[Scripts that build animated scenes]
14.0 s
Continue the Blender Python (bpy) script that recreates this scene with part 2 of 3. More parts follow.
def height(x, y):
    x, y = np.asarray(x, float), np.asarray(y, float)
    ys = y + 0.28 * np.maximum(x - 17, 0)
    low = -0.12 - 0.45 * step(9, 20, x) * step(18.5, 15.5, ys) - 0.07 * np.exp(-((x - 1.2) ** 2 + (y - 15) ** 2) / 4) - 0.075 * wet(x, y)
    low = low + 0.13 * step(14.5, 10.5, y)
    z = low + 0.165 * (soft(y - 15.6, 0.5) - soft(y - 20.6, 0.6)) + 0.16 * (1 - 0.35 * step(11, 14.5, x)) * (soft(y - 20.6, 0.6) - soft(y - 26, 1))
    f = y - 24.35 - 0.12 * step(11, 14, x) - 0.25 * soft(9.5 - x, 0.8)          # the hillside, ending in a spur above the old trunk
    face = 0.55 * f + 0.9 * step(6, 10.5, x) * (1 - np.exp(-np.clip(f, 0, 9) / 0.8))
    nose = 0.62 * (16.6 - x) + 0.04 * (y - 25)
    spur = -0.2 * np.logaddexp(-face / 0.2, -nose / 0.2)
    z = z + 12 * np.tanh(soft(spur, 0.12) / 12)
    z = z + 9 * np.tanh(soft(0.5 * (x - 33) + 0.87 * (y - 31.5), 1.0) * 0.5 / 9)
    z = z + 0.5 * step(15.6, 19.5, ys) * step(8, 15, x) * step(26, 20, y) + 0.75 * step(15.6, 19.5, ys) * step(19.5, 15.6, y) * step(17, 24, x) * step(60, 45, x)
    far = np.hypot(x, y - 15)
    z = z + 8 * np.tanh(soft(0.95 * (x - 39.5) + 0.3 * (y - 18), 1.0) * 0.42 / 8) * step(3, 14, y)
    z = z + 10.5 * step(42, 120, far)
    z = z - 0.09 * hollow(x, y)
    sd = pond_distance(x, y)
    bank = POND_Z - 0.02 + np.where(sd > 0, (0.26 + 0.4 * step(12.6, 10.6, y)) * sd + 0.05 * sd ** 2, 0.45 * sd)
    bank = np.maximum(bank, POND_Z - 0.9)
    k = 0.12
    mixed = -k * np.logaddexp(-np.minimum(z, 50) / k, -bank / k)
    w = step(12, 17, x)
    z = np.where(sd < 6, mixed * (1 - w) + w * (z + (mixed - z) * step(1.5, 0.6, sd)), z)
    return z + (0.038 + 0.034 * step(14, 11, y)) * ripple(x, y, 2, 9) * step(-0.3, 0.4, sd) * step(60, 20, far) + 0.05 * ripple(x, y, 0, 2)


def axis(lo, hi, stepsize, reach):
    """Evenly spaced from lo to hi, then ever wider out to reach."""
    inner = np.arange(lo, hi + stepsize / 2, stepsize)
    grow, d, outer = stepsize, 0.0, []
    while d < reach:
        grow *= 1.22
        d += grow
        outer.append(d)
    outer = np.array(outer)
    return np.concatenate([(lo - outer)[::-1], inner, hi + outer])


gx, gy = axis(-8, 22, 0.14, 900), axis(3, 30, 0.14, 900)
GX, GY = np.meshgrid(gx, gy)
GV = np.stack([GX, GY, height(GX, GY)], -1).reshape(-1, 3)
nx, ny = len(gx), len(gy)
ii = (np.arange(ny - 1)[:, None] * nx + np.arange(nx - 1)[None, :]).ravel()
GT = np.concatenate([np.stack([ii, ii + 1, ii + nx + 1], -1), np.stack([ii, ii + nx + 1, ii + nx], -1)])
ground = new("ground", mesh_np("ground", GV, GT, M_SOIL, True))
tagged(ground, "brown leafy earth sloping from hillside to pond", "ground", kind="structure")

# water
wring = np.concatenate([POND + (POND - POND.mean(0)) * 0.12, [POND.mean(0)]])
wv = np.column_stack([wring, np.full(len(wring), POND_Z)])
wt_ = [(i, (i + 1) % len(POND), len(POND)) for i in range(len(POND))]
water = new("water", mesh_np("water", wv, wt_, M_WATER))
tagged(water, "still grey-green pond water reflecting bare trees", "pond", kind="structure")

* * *

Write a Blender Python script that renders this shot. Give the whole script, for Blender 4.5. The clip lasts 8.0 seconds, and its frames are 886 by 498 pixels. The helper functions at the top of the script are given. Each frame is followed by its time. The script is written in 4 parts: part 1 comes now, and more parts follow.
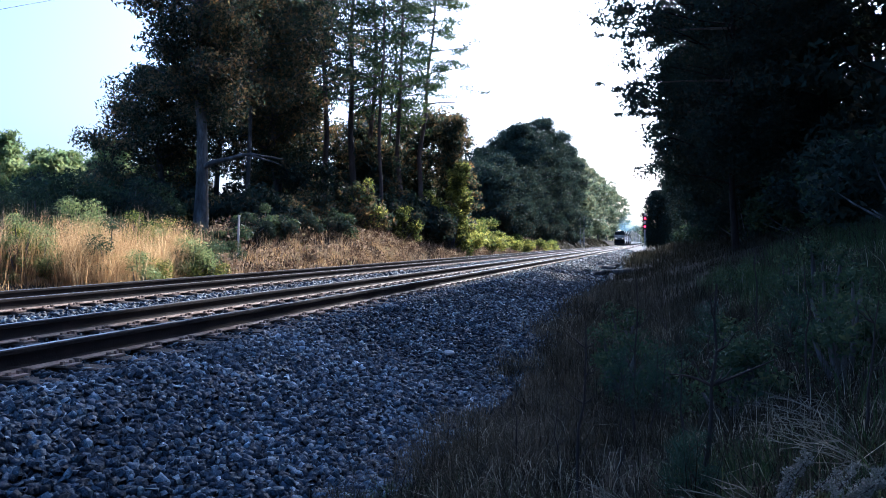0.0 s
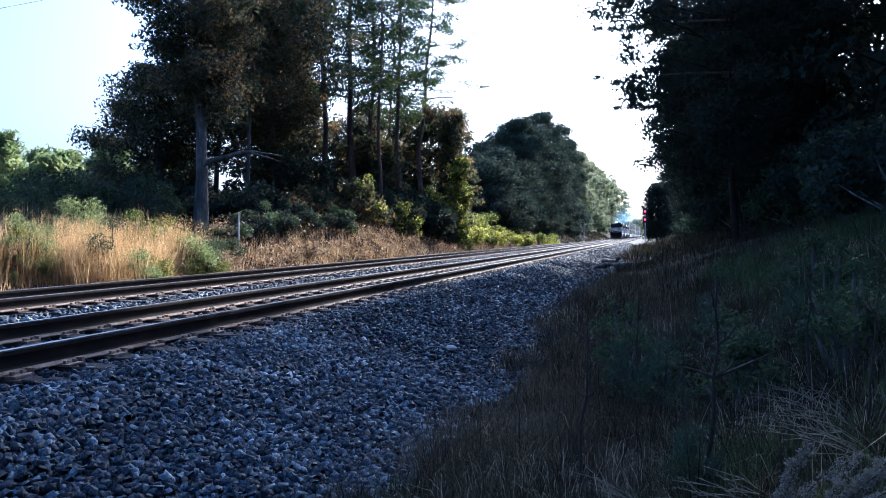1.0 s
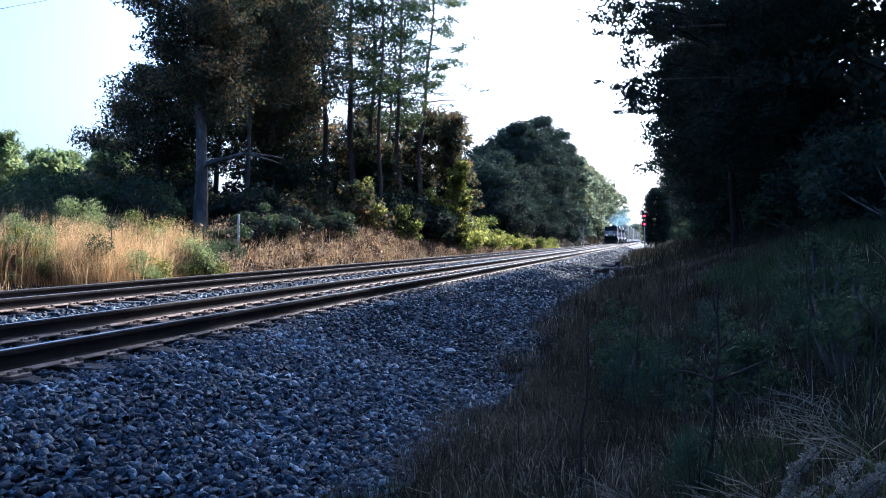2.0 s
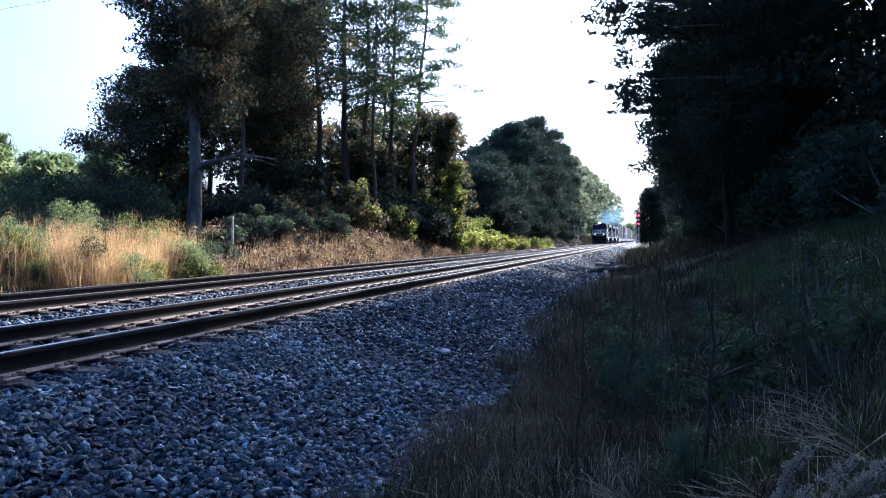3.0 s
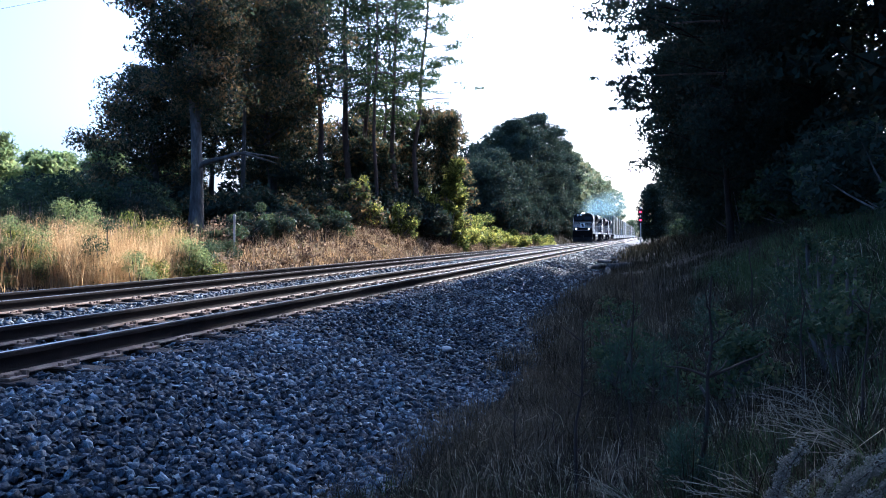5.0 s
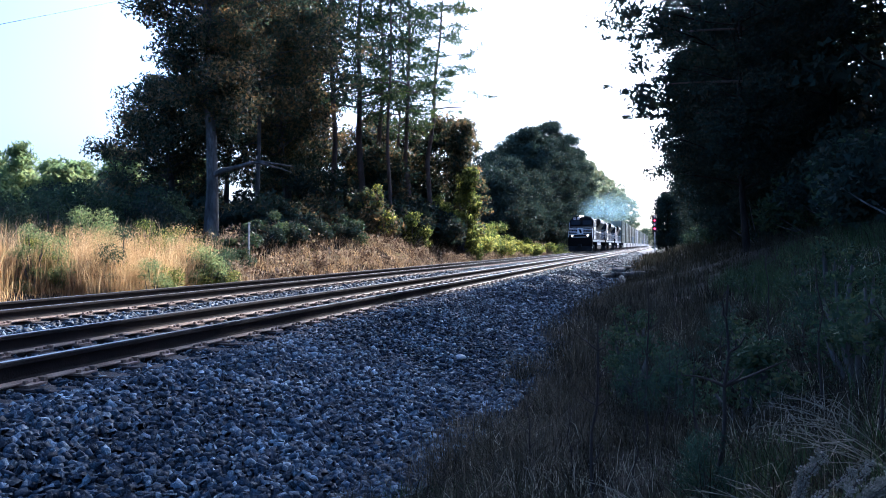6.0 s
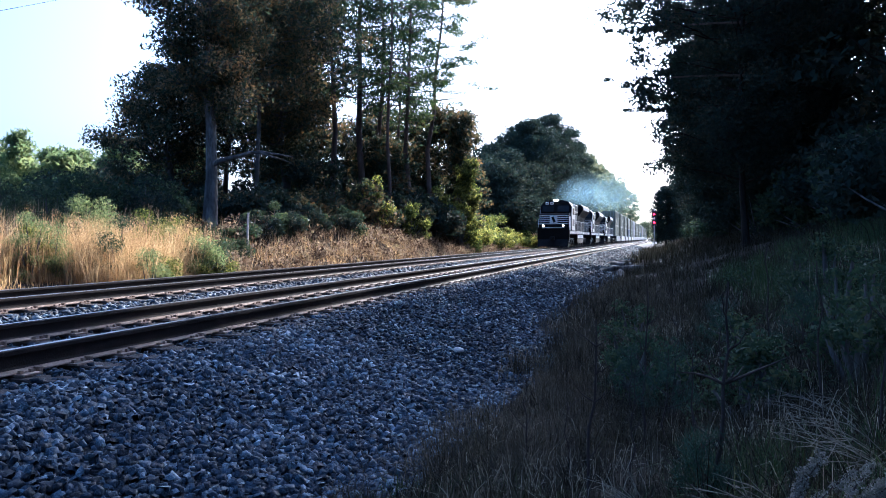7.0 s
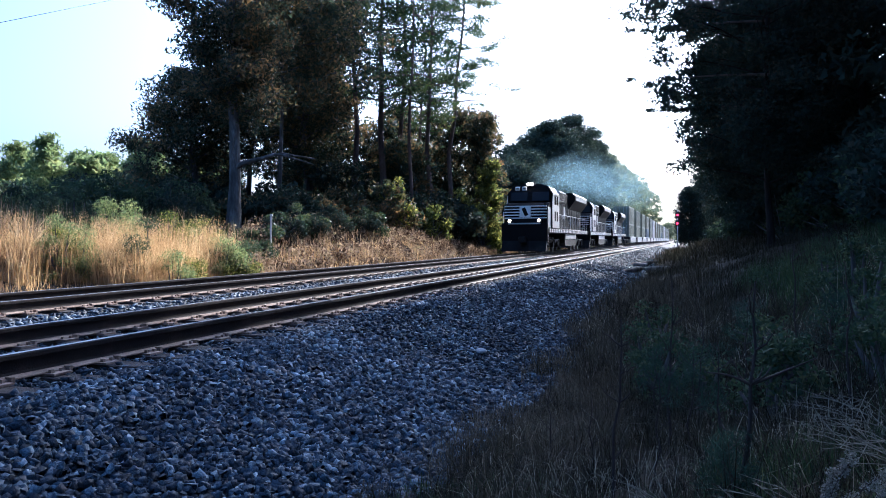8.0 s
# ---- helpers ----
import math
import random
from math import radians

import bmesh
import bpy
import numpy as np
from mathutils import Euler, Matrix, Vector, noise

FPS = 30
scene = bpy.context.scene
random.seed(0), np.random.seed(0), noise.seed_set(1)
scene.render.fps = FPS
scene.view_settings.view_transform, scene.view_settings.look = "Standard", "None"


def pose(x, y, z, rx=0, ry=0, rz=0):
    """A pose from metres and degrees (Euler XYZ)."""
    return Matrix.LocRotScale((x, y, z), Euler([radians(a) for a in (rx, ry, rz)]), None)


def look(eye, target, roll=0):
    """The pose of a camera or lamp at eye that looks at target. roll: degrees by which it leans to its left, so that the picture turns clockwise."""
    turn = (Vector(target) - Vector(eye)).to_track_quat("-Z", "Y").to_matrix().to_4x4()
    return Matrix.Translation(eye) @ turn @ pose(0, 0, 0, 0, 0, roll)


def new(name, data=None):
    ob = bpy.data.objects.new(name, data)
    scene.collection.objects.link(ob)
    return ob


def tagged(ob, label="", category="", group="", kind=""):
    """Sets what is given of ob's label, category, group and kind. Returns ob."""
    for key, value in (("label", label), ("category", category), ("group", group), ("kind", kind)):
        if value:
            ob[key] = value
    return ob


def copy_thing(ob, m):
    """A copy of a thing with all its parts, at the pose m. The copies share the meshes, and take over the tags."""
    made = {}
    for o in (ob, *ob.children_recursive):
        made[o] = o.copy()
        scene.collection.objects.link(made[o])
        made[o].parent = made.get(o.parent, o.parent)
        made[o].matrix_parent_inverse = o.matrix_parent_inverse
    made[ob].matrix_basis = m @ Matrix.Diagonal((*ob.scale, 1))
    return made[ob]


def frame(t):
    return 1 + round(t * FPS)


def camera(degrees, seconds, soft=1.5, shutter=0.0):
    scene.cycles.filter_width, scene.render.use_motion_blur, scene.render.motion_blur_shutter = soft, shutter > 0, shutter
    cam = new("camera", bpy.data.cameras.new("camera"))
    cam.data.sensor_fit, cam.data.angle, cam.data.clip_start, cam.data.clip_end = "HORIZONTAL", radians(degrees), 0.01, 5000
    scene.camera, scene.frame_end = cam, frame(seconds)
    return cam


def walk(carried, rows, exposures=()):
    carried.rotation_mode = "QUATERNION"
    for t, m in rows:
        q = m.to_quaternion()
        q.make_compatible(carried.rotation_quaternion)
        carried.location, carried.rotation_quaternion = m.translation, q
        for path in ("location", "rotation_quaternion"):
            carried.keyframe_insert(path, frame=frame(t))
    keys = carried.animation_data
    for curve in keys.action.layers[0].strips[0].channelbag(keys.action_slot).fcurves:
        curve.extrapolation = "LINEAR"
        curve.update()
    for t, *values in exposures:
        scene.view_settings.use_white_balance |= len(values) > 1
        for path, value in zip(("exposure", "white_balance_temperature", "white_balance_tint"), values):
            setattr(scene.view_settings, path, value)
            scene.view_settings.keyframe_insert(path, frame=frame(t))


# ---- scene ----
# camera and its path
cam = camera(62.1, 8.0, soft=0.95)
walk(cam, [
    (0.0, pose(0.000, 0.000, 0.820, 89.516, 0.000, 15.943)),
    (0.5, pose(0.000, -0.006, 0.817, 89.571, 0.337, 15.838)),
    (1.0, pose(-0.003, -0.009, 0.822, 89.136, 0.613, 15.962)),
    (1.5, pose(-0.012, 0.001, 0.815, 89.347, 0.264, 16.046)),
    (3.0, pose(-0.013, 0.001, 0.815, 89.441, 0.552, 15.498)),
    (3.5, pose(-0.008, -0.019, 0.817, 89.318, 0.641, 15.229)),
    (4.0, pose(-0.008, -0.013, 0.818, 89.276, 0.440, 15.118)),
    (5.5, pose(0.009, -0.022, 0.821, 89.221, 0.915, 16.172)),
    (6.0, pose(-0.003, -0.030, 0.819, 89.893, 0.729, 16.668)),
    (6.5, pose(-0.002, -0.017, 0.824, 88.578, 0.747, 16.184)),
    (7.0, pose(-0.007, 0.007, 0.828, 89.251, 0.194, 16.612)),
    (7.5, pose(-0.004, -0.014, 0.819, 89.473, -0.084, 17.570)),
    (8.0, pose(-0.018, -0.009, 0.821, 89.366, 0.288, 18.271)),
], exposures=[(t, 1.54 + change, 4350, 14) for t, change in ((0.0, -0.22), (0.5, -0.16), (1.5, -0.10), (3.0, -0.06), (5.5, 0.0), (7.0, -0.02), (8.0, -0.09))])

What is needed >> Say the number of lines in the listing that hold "link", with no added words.

Result of the task >> 2